Gats implies a commitment to the liberalisation of public services. There are obstacles, however. Countries retain their national sovereignty and are free to devise domestic regulations in the pursuit of public policy objectives. The voluntary nature of Gats had originally been a means of checking corporate zeal. But since the Seattle WTO summit there has been intense lobbying to remove this freedom and to strengthen the "pro-competitive" disciplines of the agreement. The EU and the US agreed in their London summit of May 1998 to "exchange views on ways to achieve the highest possible level of liberalisation in the framework of the Gats 2000 process" and also to develop "additional disciplines to strengthen market access and guarantee that services can be supplied in a pro-competitive environment". Mike Moore, WTO director-general, has described removing restrictions on market access and national treatment as the priorities of the Gats talks. The DTI has promised that "everything is on the table" during the negotiations.
Marchi has set up a working party on domestic regulation, which seeks to ensure that domestic regulations do not act as barriers to trade in services. Its intention is to tighten the so-called necessity test, the key mechanism by which the WTO can legally enforce market access. To achieve this, the working party wants to make the regulations pro-competition and applicable to all services, not simply to the ones put forward by member states. If this change is implemented, the WTO's dispute settlement body could require states to deregulate their service industries if challenged by a corporation through its government. A number of disputes already settled suggest that the Gats could be used to attack every conceivable form of domestic regulation that directly or indirectly prohibits or hinders competition.
Universities are being drawn into the growing global information market.
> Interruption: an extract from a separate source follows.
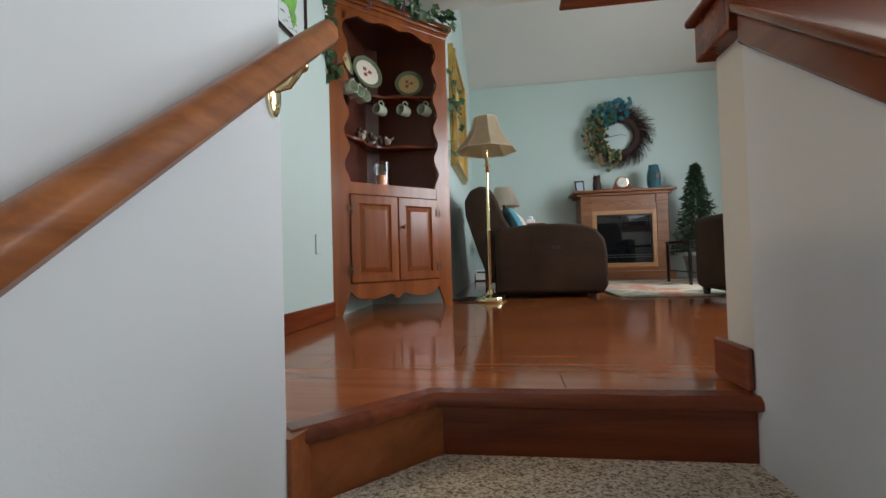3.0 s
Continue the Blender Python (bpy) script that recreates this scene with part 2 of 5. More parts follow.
M_PAPER = plain("paper", (0.78, 0.75, 0.68), 0.85, 0, 0.06)
M_YELLOW = plain("yellow_paper", (0.66, 0.55, 0.20), 0.85, 0, 0.08)
M_LEAF = plain("ivy_leaf", (0.036, 0.092, 0.032), 0.5, 0, 0.6, 30)
M_PINE = plain("fir_needles", (0.022, 0.06, 0.02), 0.6, 0, 0.6, 20)
M_GRAPE = plain("grape_red", (0.11, 0.015, 0.03), 0.35)
M_TWIG = plain("twig_brown", (0.045, 0.022, 0.017), 0.8, 0, 0.4, 20)
M_MUG = plain("mint_glaze", (0.50, 0.58, 0.46), 0.2, 0, 0.05)
M_MAT = cloth("dark_mat", (0.055, 0.043, 0.036), 0.2)


# ---- mesh helpers ----
def mesh_of(name, bm, mat, smooth=False):
    me = bpy.data.meshes.new(name)
    bmesh.ops.recalc_face_normals(bm, faces=bm.faces)
    bm.to_mesh(me)
    bm.free()
    for mt in mat if isinstance(mat, (list, tuple)) else [mat]:
        me.materials.append(mt)
    if smooth:
        for p in me.polygons:
            p.use_smooth = True
        me.set_sharp_from_angle(angle=radians(38))
    return me


def part(name, bm, mat, parent, label="", smooth=False):
    ob = new(name, mesh_of(name, bm, mat, smooth))
    ob.parent = parent
    return tagged(ob, label)


def single(name, bm, mat, label, category, m=None, group="", kind="", smooth=False):
    ob = new(name, mesh_of(name, bm, mat, smooth))
    if m is not None:
        ob.matrix_world = m
    return tagged(ob, label, category, group, kind)


def thing(name, label, category, m=None, group="", kind=""):
    ob = new(name)
    ob.empty_display_size = 0.1
    if m is not None:
        ob.matrix_world = m
    return tagged(ob, label, category, group, kind)


def box(bm, x0, x1, y0, y1, z0, z1, bevel=0.0, seg=1):
    vs = [bm.verts.new((x, y, z)) for x in sorted((x0, x1)) for y in sorted((y0, y1)) for z in sorted((z0, z1))]
    fs = [bm.faces.new([vs[i] for i in q]) for q in ((0, 1, 3, 2), (4, 6, 7, 5), (0, 4, 5, 1), (2, 3, 7, 6), (0, 2, 6, 4), (1, 5, 7, 3))]
    if bevel:
        es = list({e for f in fs for e in f.edges})
        bmesh.ops.bevel(bm, geom=es, offset=bevel, segments=seg, affect="EDGES", profile=0.5)
    return bm


def B(*a, **k):
    return box(bmesh.new(), *a, **k)


def loft(bm, loops, close=True, cap0=True, cap1=True):
    rows = [[bm.verts.new(p) for p in lp] for lp in loops]
    for a, b in zip(rows, rows[1:]):
        n = len(a)
        for i in range(n if close else n - 1):
            j = (i + 1) % n
            bm.faces.new((a[i], a[j], b[j], b[i]))
    if cap0:
        bm.faces.new(rows[0][::-1])
    if cap1:
        bm.faces.new(rows[-1])
    return bm


def lathe(bm, profile, seg=20, at=(0, 0, 0), squash=None, cap0=True, cap1=True):
    """profile: radius and height, from the bottom up."""
    loops = []
    for r, z in profile:
        loops.append([(at[0] + max(r, 1e-4) * math.cos(2 * math.pi * k / seg), at[1] + max(r, 1e-4) * math.sin(2 * math.pi * k / seg), at[2] + z) for k in range(seg)])
    return loft(bm, loops, True, cap0, cap1)


def prism(bm, poly, z0, z1):
    return loft(bm, [[(x, y, z0) for x, y in poly], [(x, y, z1) for x, y in poly]])


def tube(bm, pts, r, seg=8, squash=1.0, cap=True):
    loops = []
    pts = [Vector(p) for p in pts]
    for i, p in enumerate(pts):
        d = (pts[min(i + 1, len(pts) - 1)] - pts[max(i - 1, 0)]).normalized()
        side = d.cross(Vector((0, 0, 1)))
        side = side.normalized() if side.length > 1e-4 else Vector((1, 0, 0))
        up = side.cross(d).normalized()
        rr = r[i] if isinstance(r, (list, tuple)) else r
        loops.append([tuple(p + side * (rr * math.cos(2 * math.pi * k / seg)) + up * (rr * squash * math.sin(2 * math.pi * k / seg))) for k in range(seg)])
    return loft(bm, loops, True, cap, cap)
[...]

Gats could destroy the public interest in policy-making in services such as education and end the ideal of a democratic education system run by accountable public authorities.
The policies of new Labour have created the conditions for the commercialisation of British higher education. The increase in government regulation and prescription has brought universities into closer conformity with the needs of business. The Quality Assurance Agency's quality assurance and proposed benchmarking of subject areas provide the necessary centralised control for the privatisation of provision. Cuts in funding have precipitated a drive for revenue and competition between universities for new markets, a sharp reduction of unit costs and a rise in productivity gains. This commercial onus can conflict seriously with disinterested scholarship.
Faced with this profound economic and ideological assault, the universities have failed to engage forcefully in public policy debates. They have not stood up for what they represent and for their role in the age of mass higher education.
Jonathan Rutherford is a reader in cultural politics at Middlesex University.